Good and fair addition , #11, with perspective.:-)

What a great tool for recognizing the perspective of an addicts mindset when we can't relate enough to more fully understand. This is also a great tool for the people we want to trust and we try expressing what we are up against but they just are not getting what it is we see and deal with, what it is like to walk in our shoes. This could help as an objective tool when we or a trusted confidant is having a problem separating the reality of our situation from emotion.

I wonder how the statistics would weigh out on the top 3?

I can spot the top 7 Some of how he communicates his perspective was different, but still clearly falls into these catergories. The first 3 he speaks more often at the forefront, but of course I can't know an order. After that I just know that he says this stuff. )

1. Your not so pure yourself. ( His biggest issue is what I did sexually before I married him at the age of 19,resentments.)

2. Nobody knows the trouble I have seen. ( 2 alcoholic/abusive parents. An actual victim)

3. I am not that bad.( What he is saying, not me: " I am a good(good= for the most part healthy in my concern for others) person.

Maybe 4. I am not nearly as bad as other people.
( Hmmm, but then he has told me when he is drunk I have no idea of just how sick and dangerous he really is.)

Is not my fault.( He states because of what he went through as a child. Has recently said he has to stop blaming his parents.)
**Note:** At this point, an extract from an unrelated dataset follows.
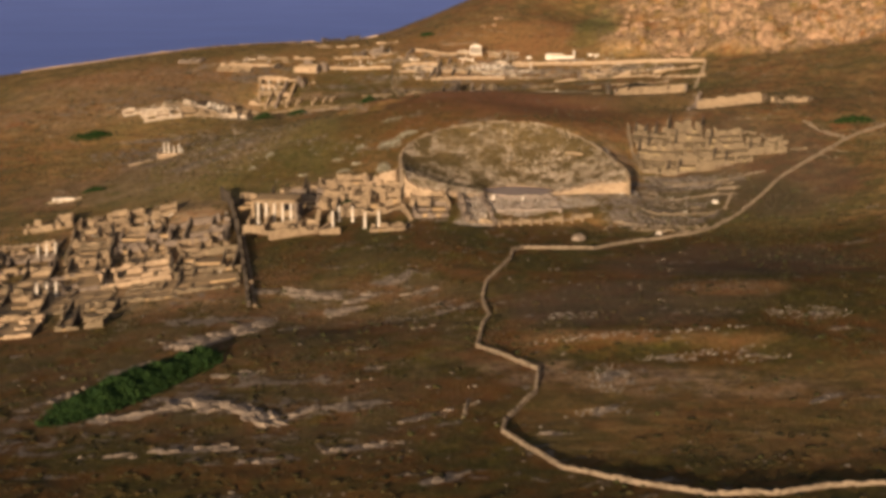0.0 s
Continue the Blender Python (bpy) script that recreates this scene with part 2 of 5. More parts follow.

I can handle it myself. ( I am going to "show" you I don't want you to divorce me, watch me, I am going to quit. and I am going to just keep throwing the bottles away when i am convicted until I just stop.)

I don't have money to get help.( His statement, " "We" can't afford for me to go into treatment. And then they might find an excuse to fire me at work, I need a job- its money. "

* This last one brings up a thought: Which one covered pride, I missed it ? The other reasons he has stated for not going into treatment is everyone at work will know then he has a drinking problem. He also didn't want to go back to the same AA meetings because he 'drank.' and saw himself having to admit that.
He didn't want to go to the 12 step group at church because he can't be anonymous to others he might know at church, others being recovering As and people in my Relationally Affected group who will know he is my husband if we go together.

Okay...done wondering outloud. But which one does someone think related to pride from the perspective I wrote above? I gotta go back and read to see if i find it.